The experts aren't talking. When I called the FBI in Sacramento, a spokesperson confirmed his office had received the letter but declined further comment. A lawyer at the California Attorney General's office said her office was "reviewing" the letter, but added that "reviewing" is not the same as "investigating."

As for Murphy, he took to the Internet, skewering Poizner in a sharply-worded statement posted to the Whitman campaign website. Murphy said the email came in response to a request from a Poizner confidant, who told him Poizner's advisers were getting nervous in the face of Whitman's growing popularity.

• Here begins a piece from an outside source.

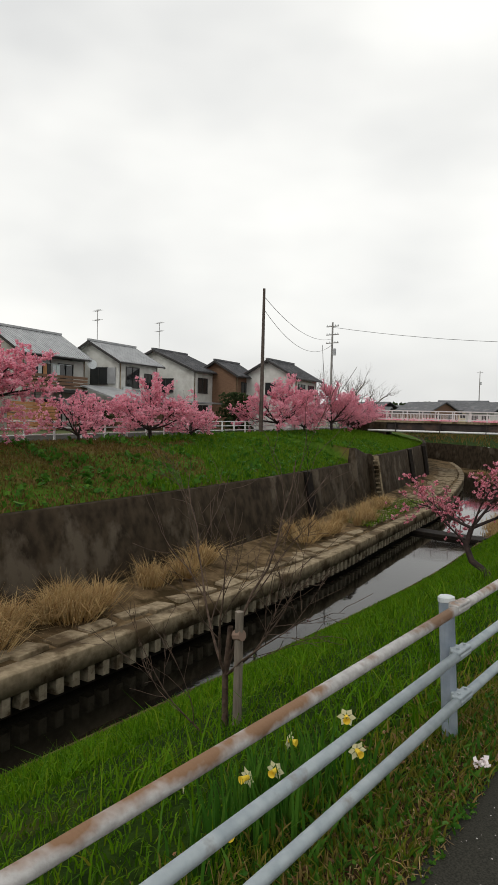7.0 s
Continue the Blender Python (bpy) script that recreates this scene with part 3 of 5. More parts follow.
cherry("cherry_tree", foot, "pink cherry tree in full bloom with bare upper shoots", 23, [],
       [((0.05, -0.03, -0.3), 0.085), ((-0.06, 0.05, 0.15), 0.07), ((-0.29, 0.19, 0.34 - foot[2]), 0.064), ((-0.35, 0.2, 0.83 - foot[2]), 0.058)],
       boughs=[([(-1.75, 0.75, 0.8), (-1.34, 0.8, 1.24), (-1.08, 0.9, 1.66), (-0.79, 1.1, 1.97), (-0.31, 1.4, 2.29), (0.05, 1.6, 2.53), (0.26, 1.8, 2.84)], 0.046),
               ([(-1.75, 0.75, 0.8), (-1.42, 0.9, 1.35), (-1.08, 0.9, 1.69), (-1.06, 1.0, 2.2), (-1.09, 1.1, 2.65), (-0.96, 1.1, 3.1)], 0.042),
               ([(-1.06, 1.0, 2.1), (-0.7, 1.25, 2.5), (-0.4, 1.45, 2.85)], 0.02),
               ([(-0.79, 1.1, 1.97), (-0.5, 1.1, 2.35), (-0.22, 1.15, 2.75)], 0.018),
               ([(-1.08, 0.9, 1.69), (-0.88, 1.4, 1.87), (-0.28, 1.9, 2.23), (0.06, 2.2, 2.6)], 0.026),
               ([(-1.4, 0.85, 1.28), (-1.16, 1.2, 1.38), (-0.74, 1.6, 1.54), (-0.33, 2.2, 1.76), (-0.05, 2.6, 2.05)], 0.024),
               ([(-1.05, 0.9, 1.9), (-0.7, 0.7, 2.42), (-0.52, 0.7, 2.75), (-0.35, 0.6, 2.95)], 0.024),
               ([(-1.75, 0.75, 0.8), (-1.94, 0.6, 1.09), (-2.2, 0.5, 1.64), (-2.65, 0.4, 2.2), (-2.95, 0.3, 2.6)], 0.042),
               ([(-1.08, 0.9, 1.65), (-1.2, 0.6, 2.4), (-1.0, 0.4, 2.75), (-1.2, 0.3, 3.0)], 0.024),
               ([(-2.0, 0.6, 1.2), (-1.8, 0.3, 1.9), (-1.7, 0.0, 2.6), (-1.5, -0.2, 3.0)], 0.028),
               ([(-1.75, 0.75, 0.85), (-1.9, 1.3, 1.5), (-1.9, 1.9, 2.1), (-1.7, 2.4, 2.7)], 0.036),
               ([(-1.8, 1.05, 1.2), (-1.3, 1.7, 1.3), (-0.95, 2.4, 1.3), (-0.7, 3.0, 1.35)], 0.022),
               ([(-1.9, 0.6, 1.0), (-2.3, 0.1, 1.05), (-2.6, -0.5, 0.85)], 0.022),
               ([(-1.8, 0.9, 1.0), (-2.3, 1.4, 1.05), (-2.7, 2.0, 1.0)], 0.02),
               ([(-1.42, 0.85, 1.3), (-1.0, 0.5, 1.55), (-0.6, 0.2, 1.75), (-0.35, 0.0, 2.0)], 0.02),
               ([(-1.75, 0.75, 0.85), (-1.45, 1.1, 1.0), (-1.05, 1.5, 1.05), (-0.6, 1.9, 1.15)], 0.016),
               ([(-1.78, 0.75, 0.9), (-1.5, 0.4, 1.15), (-1.25, 0.0, 1.25), (-1.05, -0.35, 1.3)], 0.016),
               ([(-1.78, 0.75, 0.95), (-2.1, 1.0, 1.2), (-2.6, 1.3, 1.4), (-3.1, 1.6, 1.5)], 0.018),
               ([(-1.8, 0.7, 0.95), (-2.2, 0.4, 1.3), (-2.7, 0.1, 1.5), (-3.2, -0.1, 1.6)], 0.018),
               ([(-1.6, 0.8, 1.05), (-1.3, 1.2, 1.3), (-1.0, 1.8, 1.45), (-0.8, 2.4, 1.6)], 0.016),
               ([(-1.9, 0.65, 1.05), (-2.0, 0.2, 1.4), (-2.0, -0.3, 1.7), (-1.9, -0.7, 1.9)], 0.016)],
       bunches=38000, size=(0.0095, 0.0175), lift=0.26, whips=44, kids=(6, 4, 3), per_metre=10, reach=0.6, thin=((2.2, 2.8, 3.4), (1.0, 0.8, 0.5)), whip=0.09, crown=crown_second)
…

"After reading the ridiculous charges made by Steve Poizner during today's strange press conference, all I can say is that I'm starting to worry about the Commissioner's mental condition."

Neither Murphy nor the Whitman campaign responded to requests for comment.

Agen says the Poizner campaign will continue to discuss the email. He called on Whitman to explain what role she had in Murphy sending it. "The onus is on her now, " she said.

Agen wouldn't rule out using the emails in future advertisements, either. He said that the lagging polls will pick up as Poizner begins to spend money as the June 8 primary approaches.

Democrats also jumped on the story. "This extortion attempt is only the latest display of arrogance and lack of character on candidate Whitman's part," California Democratic party chair John Burton said in a statement. "This is clearly someone who is used to having things her own way and has come to rely on her vast wealth to buy off any and all opposition."

If the story catches fire, national observers finally have something to tune in for in California again. The early national scrutiny of Whitman's (to put it generously) spotty voting record gave way to a campaign where Whitman took the early lead and kept it. Nothing to write home about there. The Democratic side was interesting for a while, but after San Francisco Mayor Gavin Newsom's sudden departure from the Democratic primary, the nomination quickly became California Attorney General Jerry Brown's to lose.

Before Poizner's presser, Whitman's camp was doing it's best to make things interesting again. Last week, Whitman had to distance herself from one of her supporters, Santa Clarita councilman Bob Kellar, after he was caught on video proclaiming himself a "proud racist."

For outside observers, the week so far has been a sign that the first California gubernatorial race in a while without Arnold Schwarzenegger in it might still be worth paying attention to.

Late Update
: Poizner stepped up his messaging on the alleged extortion plot last night. In a press release, Agen accused Whitman of canceling media appearances in order to avoid questions about Murphy's email.

"This is just another instance where Meg Whitman's 'spine of steel' is buckling in the wind," Agen said.